UN ARTICLE POUR SOURIRE. Dans la vallée d’Elah au sud-ouest de Bethléem, une jeune Israélienne a créé un sanctuaire clandestin pour des centaines de chauves-souris blessées ou malades avec lesquelles elle partage sa vie.

« Elles ont ces grands yeux tristes comme des personnages de Disney », s’attendrit Nora Lifschitz, dont la voix est sans cesse recouverte par les cris stridents de ces mammifères volants.

La jeune femme au look alternatif – cheveux violets, piercings et tatouages sur l’ensemble du visage – est en train de materner 260 nouvelles pensionnaires récemment découvertes dans un bâtiment abandonné.

Elles ont rejoint les centaines de roussettes, une espèce de chauve-souris frugivore, qui ont transformé en vaste terrain de jeu le hangar de tôle qui servait autrefois de poulailler avant de devenir leur refuge.

A l’aide d’une seringue, deux jeunes volontaires aident Nora à alimenter les petites bêtes d’une dizaine de centimètres de haut qui étalent complaisamment leurs ailes sur la poitrine de leurs nourrices.

Les chauves-souris se suspendent par grappes à des peluches d’animaux pendues au plafond, la tête à l’envers, la gueule grande ouverte dans une grimace terrifiante qui révèle leur dentition de vampire.

Le sol est recouvert d’excréments et de restes de fruits pourris dont se nourrissent les roussettes.
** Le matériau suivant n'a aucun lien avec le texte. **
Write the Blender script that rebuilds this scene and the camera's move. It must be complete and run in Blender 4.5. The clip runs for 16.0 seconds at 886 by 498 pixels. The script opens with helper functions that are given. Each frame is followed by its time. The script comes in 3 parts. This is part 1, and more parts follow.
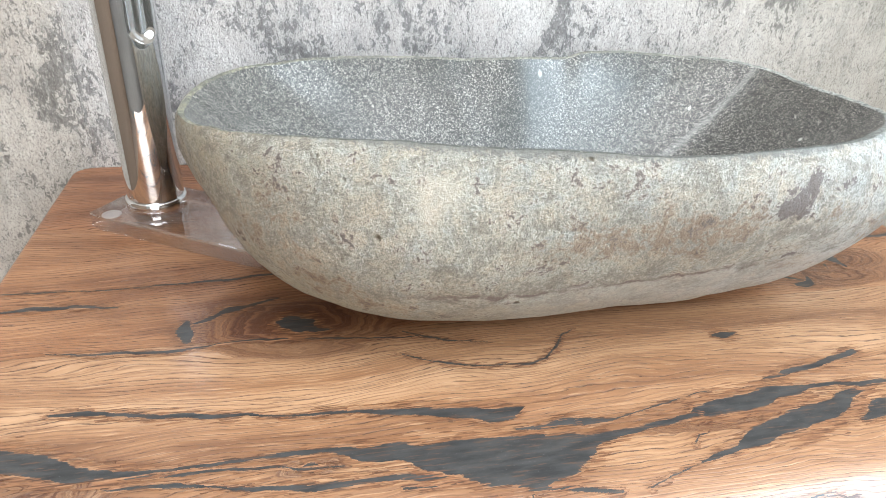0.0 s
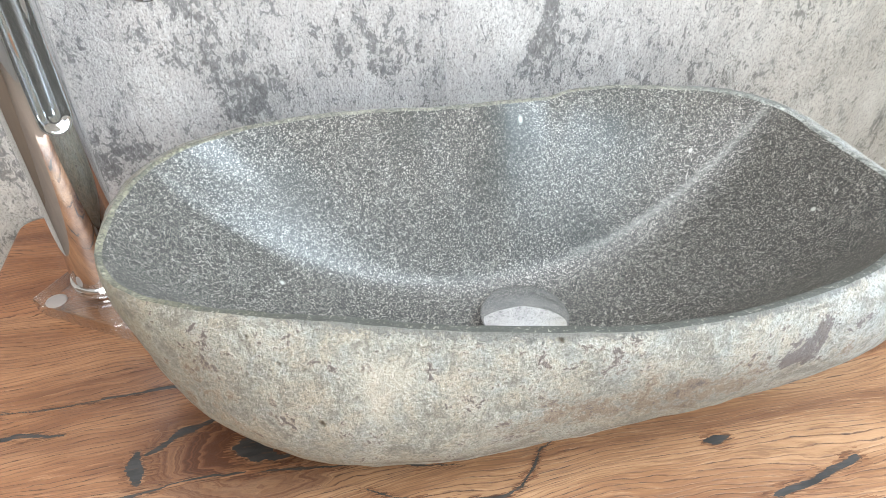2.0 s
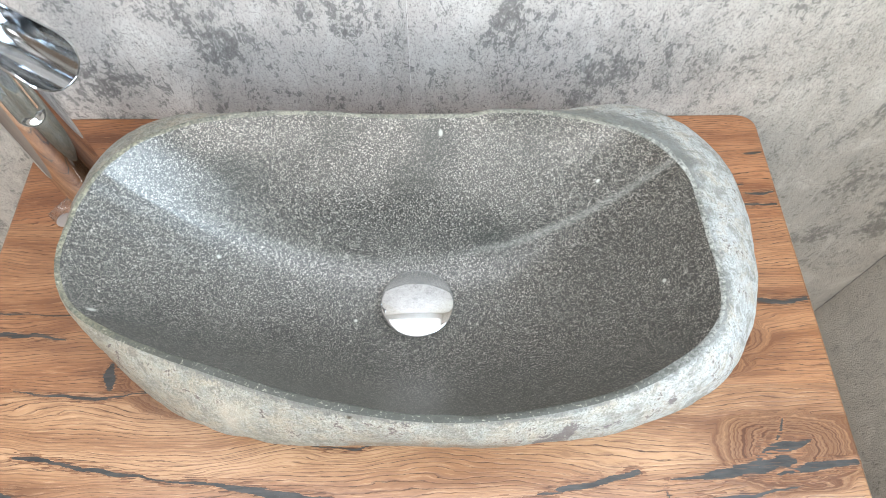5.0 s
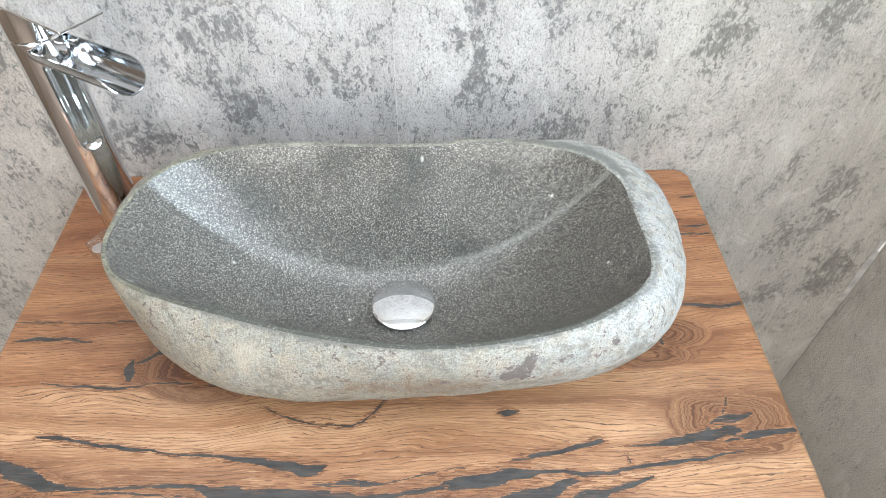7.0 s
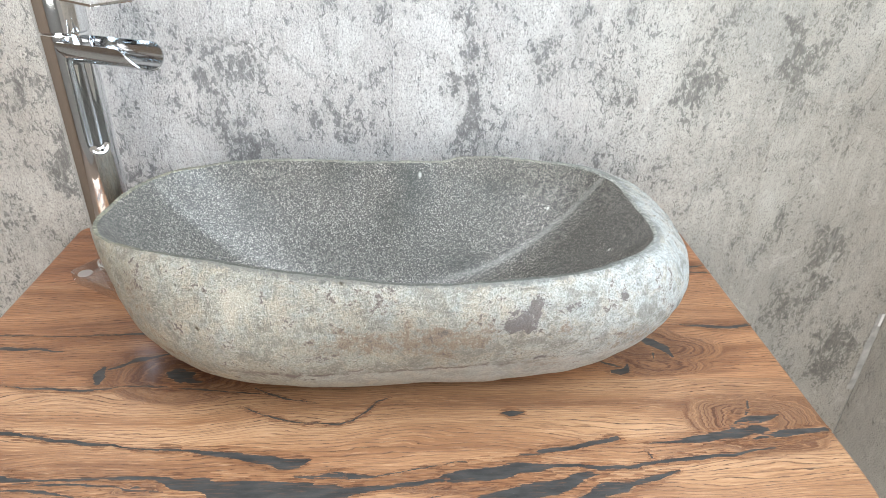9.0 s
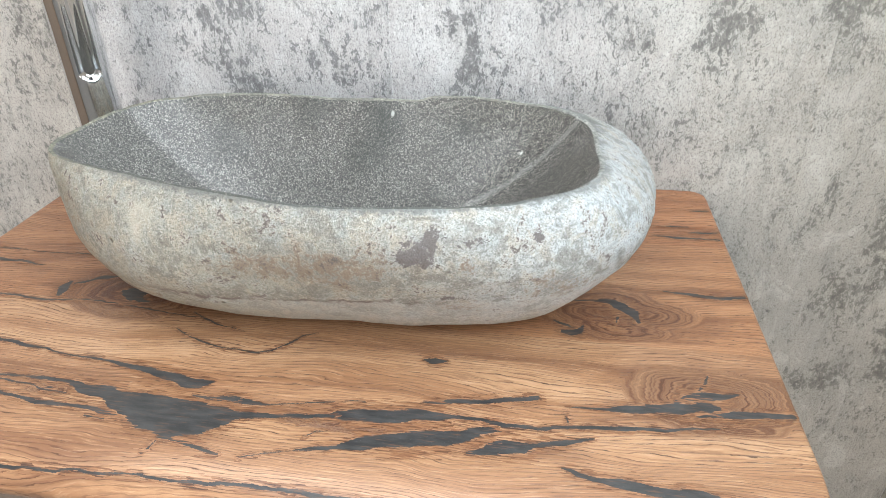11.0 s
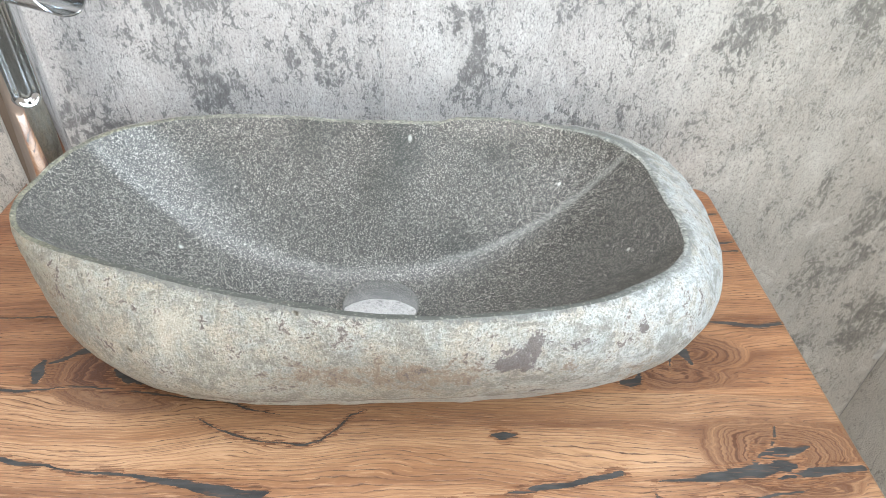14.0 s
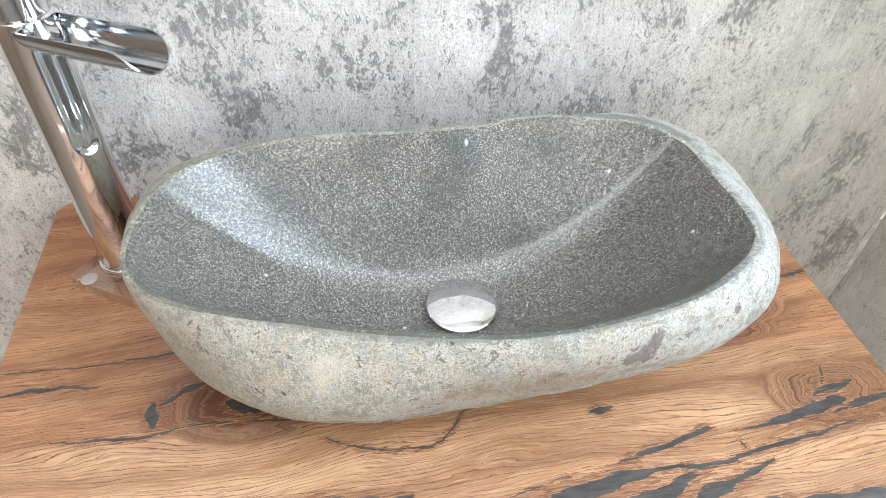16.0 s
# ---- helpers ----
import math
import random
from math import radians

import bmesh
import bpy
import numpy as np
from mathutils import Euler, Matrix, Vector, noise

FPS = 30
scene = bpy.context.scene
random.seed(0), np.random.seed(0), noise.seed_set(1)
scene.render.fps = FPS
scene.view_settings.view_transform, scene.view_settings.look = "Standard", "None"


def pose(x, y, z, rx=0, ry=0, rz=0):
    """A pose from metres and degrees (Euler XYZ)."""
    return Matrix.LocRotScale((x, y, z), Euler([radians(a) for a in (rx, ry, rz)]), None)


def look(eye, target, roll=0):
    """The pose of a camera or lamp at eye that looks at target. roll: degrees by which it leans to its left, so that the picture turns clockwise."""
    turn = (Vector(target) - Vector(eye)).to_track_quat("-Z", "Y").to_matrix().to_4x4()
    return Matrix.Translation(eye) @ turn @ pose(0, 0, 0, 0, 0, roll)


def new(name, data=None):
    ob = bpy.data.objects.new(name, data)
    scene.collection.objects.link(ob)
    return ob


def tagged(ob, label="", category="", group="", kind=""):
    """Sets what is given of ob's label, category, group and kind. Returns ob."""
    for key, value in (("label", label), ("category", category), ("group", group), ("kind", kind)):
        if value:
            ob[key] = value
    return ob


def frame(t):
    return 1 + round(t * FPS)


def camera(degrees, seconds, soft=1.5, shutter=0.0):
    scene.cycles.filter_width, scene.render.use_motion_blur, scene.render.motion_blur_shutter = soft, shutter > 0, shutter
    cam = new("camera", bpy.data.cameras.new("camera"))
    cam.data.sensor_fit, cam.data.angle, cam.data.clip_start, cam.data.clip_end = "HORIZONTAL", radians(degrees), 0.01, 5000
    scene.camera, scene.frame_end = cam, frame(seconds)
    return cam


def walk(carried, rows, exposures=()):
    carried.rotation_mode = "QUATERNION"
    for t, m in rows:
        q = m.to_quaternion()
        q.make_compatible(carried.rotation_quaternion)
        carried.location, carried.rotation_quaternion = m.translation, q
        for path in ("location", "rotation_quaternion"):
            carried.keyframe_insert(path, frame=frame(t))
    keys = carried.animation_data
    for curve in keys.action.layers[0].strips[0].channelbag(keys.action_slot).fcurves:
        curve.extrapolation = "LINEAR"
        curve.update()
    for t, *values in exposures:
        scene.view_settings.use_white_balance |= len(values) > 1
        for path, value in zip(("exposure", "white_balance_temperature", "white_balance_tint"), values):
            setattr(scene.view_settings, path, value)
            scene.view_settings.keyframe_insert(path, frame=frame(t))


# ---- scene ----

L’odeur est pestilentielle en ce mois de grosse chaleur.

A 29 ans, Nora Lifschitz, qui préfère qu’on l’appelle « juste Nora », s’est toujours occupée de toutes sortes d’animaux. Mais elle a développé une attirance particulière pour les chauves-souris.

« Les chauves-souris me rappellent un peu les chiens, par leur côté fidèle et obéissant, mais aussi les chats pour leur indifférence, quand elles vous montrent clairement qu’elles ne sont pas d’humeur à traiter avec des humains », remarque-t-elle.

Elle a commencé en 2014 par porter secours à quelques chauves-souris blessées. Les roussettes ont envahi son appartement en plein Tel-Aviv. Il lui a alors fallu alors trouver un endroit plus approprié et plus discret.

Elle et son association « Atalef » (le mot hébreu pour chauve-souris et un acronyme de « Aide et soin aux chauves-souris ») ont trouvé sur internet les financements nécessaires et une nouvelle adresse.

Le repaire se trouve quelque part dans la célèbre vallée biblique d’Elah (ou Vallée des Térébinthes) où David combattit Goliath. Mais la jeune femme entend que l’endroit précis reste secret.

Nora, dont la chambre se trouve dans le hangar même, craint à la fois les voisins malveillants et les propriétaires d’animaux qui viendraient lui déposer leurs bêtes.

Le temps où les hommes cherchaient à piéger ou empoisonner les roussettes qu’ils voyaient comme néfastes à leurs activités semble révolu. Mais le ministère de l’Agriculture considère toujours les « Roussetus Aegyptiacus » comme « nuisibles ».

Nora dément: ses protégées se nourrissent de fruits pourris, sans nuire aux récoltes des cultivateurs puisque ceux-ci cueillent les fruits bien avant qu’ils ne soient mûrs, afin qu’ils se conservent plus longtemps.

En ville aussi, les roussettes ont mauvaise presse, en particulier à Tel-Aviv, où elles affectionnent certaines avenues bordées d’arbres et repeignent de leurs fientes les façades blanches des immeubles bourgeois et les pare-brise.

Le refuge se donne pour mission de relâcher les chauves-souris dans leur milieu naturel. Une fois soignées, Nora les laisse partir en ouvrant simplement une fenêtre.

« Elles vont et viennent jusqu’à ce qu’elles se sentent suffisamment en sécurité pour partir pour de bon », dit-elle.

Le propriétaire du poulailler, Shimon, un jeune fermier du village, est désormais fan de chauves-souris. « Je ne savais pas vraiment dans quoi je m’embarquais. Je n’y connaissais rien en chauves-souris. Maintenant, je les adore », confie-t-il.

Il aime l’idée qu’un poulailler où l’on élevait des animaux pour les tuer serve à présent à en sauver d’autres. Il a même prévu de planter à proximité des arbres fruitiers et d’installer un conduit qui y mènerait les roussettes pour festoyer.